==== Supplied material

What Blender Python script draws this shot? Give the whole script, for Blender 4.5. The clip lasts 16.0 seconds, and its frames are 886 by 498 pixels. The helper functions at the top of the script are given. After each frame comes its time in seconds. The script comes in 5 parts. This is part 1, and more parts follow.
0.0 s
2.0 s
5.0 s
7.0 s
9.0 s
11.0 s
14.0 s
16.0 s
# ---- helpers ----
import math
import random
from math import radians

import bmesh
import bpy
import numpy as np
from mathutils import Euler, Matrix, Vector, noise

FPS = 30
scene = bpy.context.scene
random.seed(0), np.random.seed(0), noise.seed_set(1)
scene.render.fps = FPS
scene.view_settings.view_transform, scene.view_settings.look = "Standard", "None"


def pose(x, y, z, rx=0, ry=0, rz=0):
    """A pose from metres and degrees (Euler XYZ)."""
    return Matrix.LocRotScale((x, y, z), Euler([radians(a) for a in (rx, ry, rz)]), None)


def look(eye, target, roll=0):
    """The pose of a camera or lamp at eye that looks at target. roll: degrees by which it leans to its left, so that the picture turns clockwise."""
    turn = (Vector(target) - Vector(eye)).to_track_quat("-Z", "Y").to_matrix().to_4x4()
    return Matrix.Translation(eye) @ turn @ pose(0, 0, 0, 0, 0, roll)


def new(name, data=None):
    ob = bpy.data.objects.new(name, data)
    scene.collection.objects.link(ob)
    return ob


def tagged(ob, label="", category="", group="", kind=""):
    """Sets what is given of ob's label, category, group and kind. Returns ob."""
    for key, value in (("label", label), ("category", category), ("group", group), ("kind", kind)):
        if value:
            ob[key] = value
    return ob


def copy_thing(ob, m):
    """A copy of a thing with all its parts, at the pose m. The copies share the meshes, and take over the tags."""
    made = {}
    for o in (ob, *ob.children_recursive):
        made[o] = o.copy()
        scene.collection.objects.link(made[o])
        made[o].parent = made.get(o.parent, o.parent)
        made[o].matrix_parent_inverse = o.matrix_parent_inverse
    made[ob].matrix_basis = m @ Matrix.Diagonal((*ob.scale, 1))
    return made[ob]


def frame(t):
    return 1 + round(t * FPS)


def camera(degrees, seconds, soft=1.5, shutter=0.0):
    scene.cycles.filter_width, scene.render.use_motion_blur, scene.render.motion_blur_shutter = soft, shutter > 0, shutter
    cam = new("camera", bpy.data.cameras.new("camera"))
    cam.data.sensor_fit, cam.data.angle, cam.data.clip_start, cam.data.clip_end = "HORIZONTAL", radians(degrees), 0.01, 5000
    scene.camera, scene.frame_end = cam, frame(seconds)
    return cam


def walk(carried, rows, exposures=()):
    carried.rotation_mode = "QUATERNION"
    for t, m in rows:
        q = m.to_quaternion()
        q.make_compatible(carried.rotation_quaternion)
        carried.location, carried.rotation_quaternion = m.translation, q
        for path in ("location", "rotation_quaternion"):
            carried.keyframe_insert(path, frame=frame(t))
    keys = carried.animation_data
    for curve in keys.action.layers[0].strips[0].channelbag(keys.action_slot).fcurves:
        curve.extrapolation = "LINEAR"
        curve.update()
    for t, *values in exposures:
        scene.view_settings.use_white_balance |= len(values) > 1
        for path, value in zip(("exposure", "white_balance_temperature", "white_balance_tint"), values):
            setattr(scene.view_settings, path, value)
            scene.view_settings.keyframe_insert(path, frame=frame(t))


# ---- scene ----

========
==== Supplied material

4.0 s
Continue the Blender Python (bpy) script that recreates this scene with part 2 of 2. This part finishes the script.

========
==== Supplied material

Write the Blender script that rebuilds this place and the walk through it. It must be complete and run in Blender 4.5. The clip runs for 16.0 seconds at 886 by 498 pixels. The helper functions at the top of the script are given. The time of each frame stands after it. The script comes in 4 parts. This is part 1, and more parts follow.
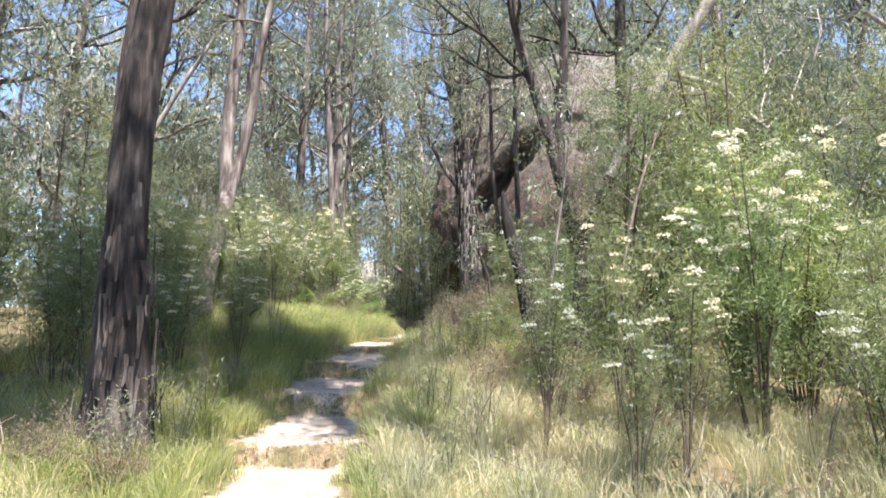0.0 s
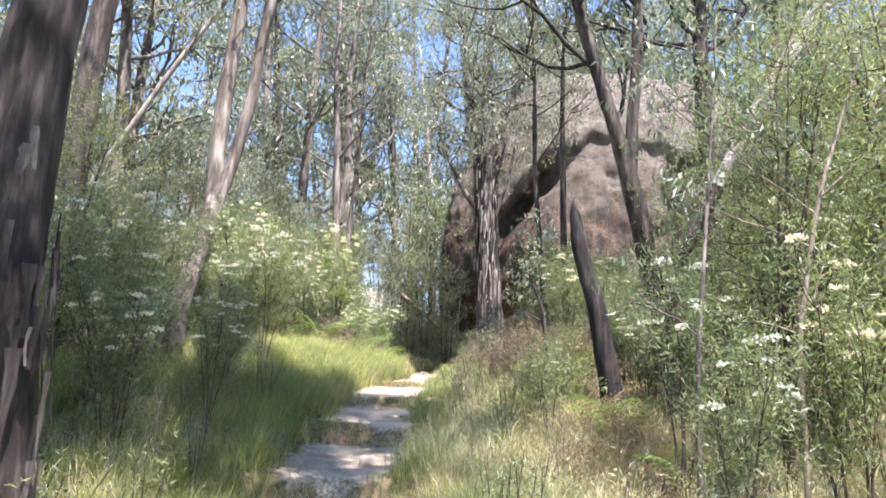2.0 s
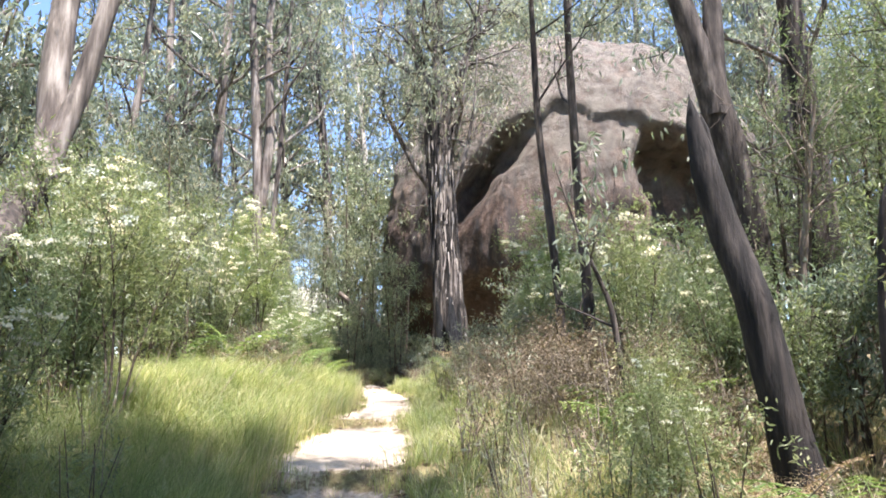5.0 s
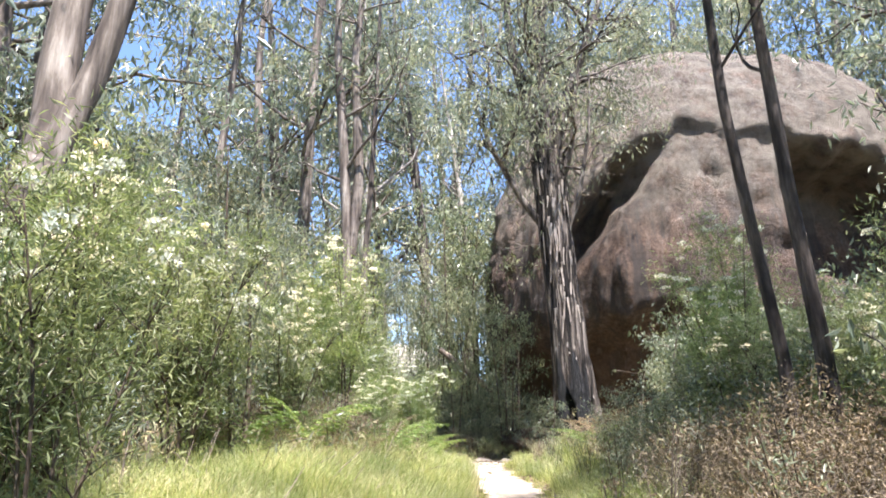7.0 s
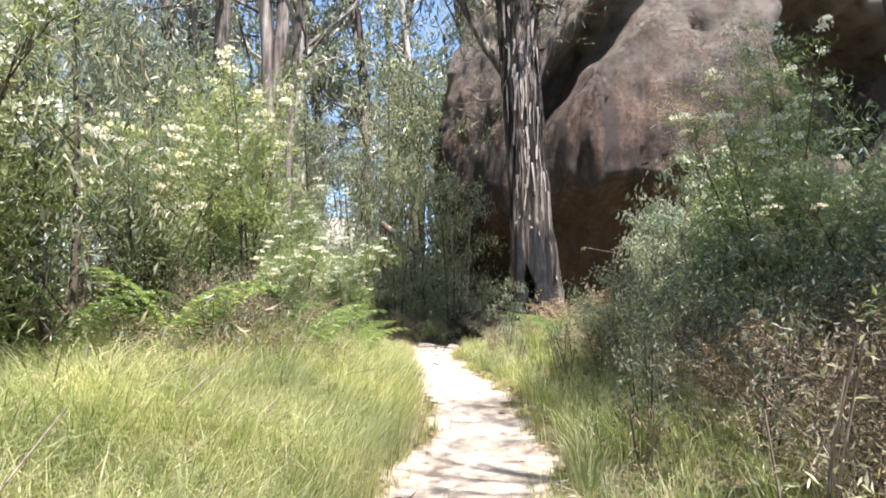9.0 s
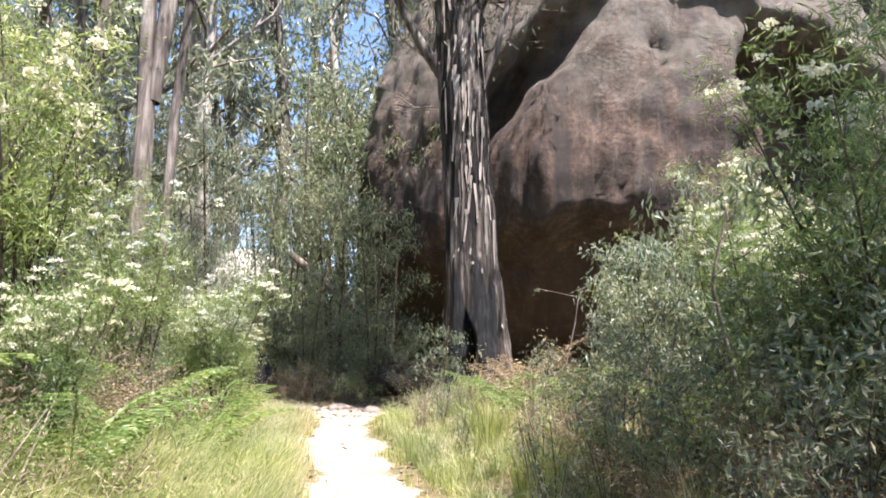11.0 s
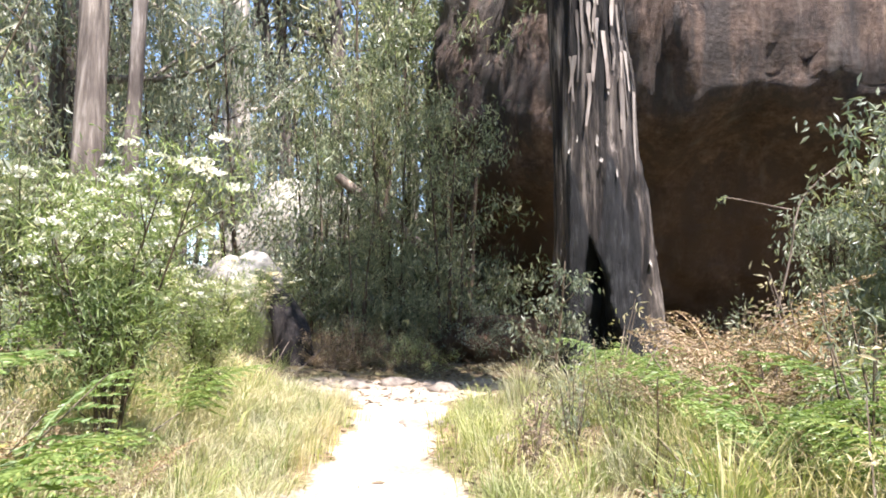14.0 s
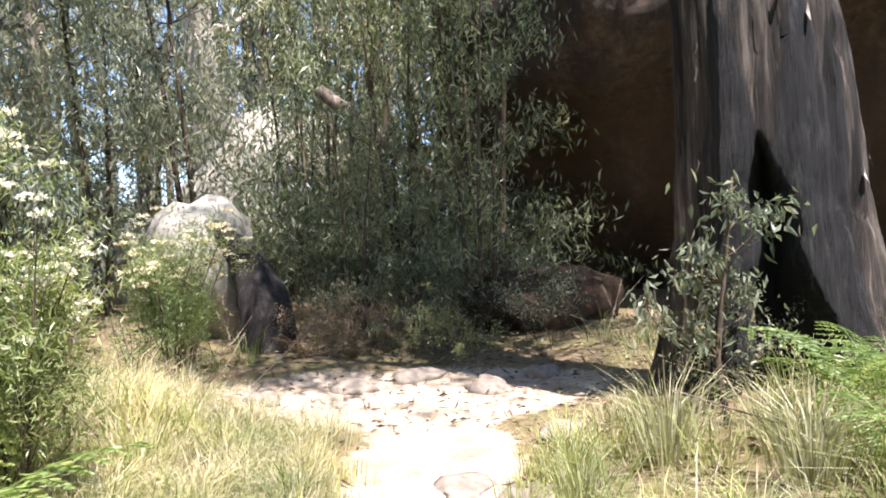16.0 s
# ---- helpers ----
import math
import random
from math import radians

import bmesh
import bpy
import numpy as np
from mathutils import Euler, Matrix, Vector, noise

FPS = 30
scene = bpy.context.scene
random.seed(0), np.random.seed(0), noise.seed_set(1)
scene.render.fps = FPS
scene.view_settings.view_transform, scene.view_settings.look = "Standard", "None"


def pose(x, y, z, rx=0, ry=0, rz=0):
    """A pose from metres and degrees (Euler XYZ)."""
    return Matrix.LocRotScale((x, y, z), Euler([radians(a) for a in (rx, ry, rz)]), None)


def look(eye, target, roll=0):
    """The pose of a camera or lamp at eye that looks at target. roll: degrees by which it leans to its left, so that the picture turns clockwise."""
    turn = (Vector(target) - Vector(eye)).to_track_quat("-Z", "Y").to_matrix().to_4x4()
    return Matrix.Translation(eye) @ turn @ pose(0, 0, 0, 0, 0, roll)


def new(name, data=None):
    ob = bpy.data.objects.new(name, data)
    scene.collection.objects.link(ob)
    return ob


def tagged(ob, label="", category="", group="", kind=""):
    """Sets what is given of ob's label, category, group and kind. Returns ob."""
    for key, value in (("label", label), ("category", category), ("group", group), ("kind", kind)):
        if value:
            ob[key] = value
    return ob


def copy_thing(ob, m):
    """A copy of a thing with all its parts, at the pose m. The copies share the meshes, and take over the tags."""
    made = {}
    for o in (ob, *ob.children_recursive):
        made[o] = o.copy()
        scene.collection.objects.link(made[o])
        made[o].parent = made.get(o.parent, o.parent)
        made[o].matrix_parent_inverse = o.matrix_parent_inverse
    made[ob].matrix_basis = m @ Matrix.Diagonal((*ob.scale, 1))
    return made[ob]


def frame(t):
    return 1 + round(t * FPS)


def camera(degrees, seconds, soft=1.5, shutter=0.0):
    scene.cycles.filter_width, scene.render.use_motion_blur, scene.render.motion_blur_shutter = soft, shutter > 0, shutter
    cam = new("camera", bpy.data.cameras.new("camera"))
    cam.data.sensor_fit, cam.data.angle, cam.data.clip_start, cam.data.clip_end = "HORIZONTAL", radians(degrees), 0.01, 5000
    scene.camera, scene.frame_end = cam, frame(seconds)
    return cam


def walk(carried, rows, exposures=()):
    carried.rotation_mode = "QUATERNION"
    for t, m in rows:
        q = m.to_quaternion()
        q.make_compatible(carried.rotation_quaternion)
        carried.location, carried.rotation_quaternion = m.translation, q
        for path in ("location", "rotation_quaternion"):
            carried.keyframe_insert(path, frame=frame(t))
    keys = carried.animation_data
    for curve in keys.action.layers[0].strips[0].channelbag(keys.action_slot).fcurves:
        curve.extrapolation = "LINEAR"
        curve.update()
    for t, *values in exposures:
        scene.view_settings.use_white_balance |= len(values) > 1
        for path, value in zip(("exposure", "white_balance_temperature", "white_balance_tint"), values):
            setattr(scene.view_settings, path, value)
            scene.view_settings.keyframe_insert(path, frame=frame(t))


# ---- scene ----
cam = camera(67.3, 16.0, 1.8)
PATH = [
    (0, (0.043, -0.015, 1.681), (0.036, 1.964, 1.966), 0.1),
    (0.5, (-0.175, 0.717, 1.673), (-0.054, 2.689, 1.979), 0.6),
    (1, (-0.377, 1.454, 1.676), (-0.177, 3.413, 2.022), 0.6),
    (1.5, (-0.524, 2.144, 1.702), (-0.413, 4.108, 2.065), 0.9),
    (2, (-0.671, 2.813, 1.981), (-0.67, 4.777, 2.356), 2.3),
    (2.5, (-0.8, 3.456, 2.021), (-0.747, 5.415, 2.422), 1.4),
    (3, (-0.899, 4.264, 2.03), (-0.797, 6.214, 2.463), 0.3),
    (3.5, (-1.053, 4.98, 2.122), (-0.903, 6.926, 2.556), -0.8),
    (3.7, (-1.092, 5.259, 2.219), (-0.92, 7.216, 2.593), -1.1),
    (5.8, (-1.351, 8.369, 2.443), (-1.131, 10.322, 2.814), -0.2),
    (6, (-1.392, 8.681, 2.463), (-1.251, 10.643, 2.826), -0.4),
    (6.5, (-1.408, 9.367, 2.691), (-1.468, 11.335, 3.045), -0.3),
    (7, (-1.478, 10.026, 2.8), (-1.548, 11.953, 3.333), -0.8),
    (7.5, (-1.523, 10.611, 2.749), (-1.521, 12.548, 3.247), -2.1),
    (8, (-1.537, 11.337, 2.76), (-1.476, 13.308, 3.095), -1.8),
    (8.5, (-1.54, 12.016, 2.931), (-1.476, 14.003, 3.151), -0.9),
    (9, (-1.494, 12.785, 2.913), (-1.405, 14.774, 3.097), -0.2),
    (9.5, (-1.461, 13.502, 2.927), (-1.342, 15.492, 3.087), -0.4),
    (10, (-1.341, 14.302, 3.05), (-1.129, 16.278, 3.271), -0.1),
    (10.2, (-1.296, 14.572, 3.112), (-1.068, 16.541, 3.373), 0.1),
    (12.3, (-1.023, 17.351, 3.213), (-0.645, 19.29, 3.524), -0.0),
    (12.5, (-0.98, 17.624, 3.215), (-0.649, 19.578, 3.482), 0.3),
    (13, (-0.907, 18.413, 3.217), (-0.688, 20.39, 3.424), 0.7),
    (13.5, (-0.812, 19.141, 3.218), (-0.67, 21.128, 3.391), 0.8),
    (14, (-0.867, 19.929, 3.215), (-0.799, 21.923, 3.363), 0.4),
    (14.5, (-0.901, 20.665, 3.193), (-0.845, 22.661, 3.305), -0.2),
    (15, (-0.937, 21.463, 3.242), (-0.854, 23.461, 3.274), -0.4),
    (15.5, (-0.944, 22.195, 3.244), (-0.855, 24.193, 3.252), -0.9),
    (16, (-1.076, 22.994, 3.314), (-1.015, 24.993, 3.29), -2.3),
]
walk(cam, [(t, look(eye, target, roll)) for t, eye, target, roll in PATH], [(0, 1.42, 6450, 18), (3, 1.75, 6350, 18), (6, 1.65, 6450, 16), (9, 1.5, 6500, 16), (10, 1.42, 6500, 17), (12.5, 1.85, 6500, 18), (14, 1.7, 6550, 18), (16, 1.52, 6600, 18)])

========

[Exercise] Pick out and copy the lines of the material that include the word "parts".

[Response for this exercise]
What Blender Python script draws this shot? Give the whole script, for Blender 4.5. The clip lasts 16.0 seconds, and its frames are 886 by 498 pixels. The helper functions at the top of the script are given. After each frame comes its time in seconds. The script comes in 5 parts. This is part 1, and more parts follow.
    """A copy of a thing with all its parts, at the pose m. The copies share the meshes, and take over the tags."""
Write the Blender script that rebuilds this place and the walk through it. It must be complete and run in Blender 4.5. The clip runs for 16.0 seconds at 886 by 498 pixels. The helper functions at the top of the script are given. The time of each frame stands after it. The script comes in 4 parts. This is part 1, and more parts follow.
    """A copy of a thing with all its parts, at the pose m. The copies share the meshes, and take over the tags."""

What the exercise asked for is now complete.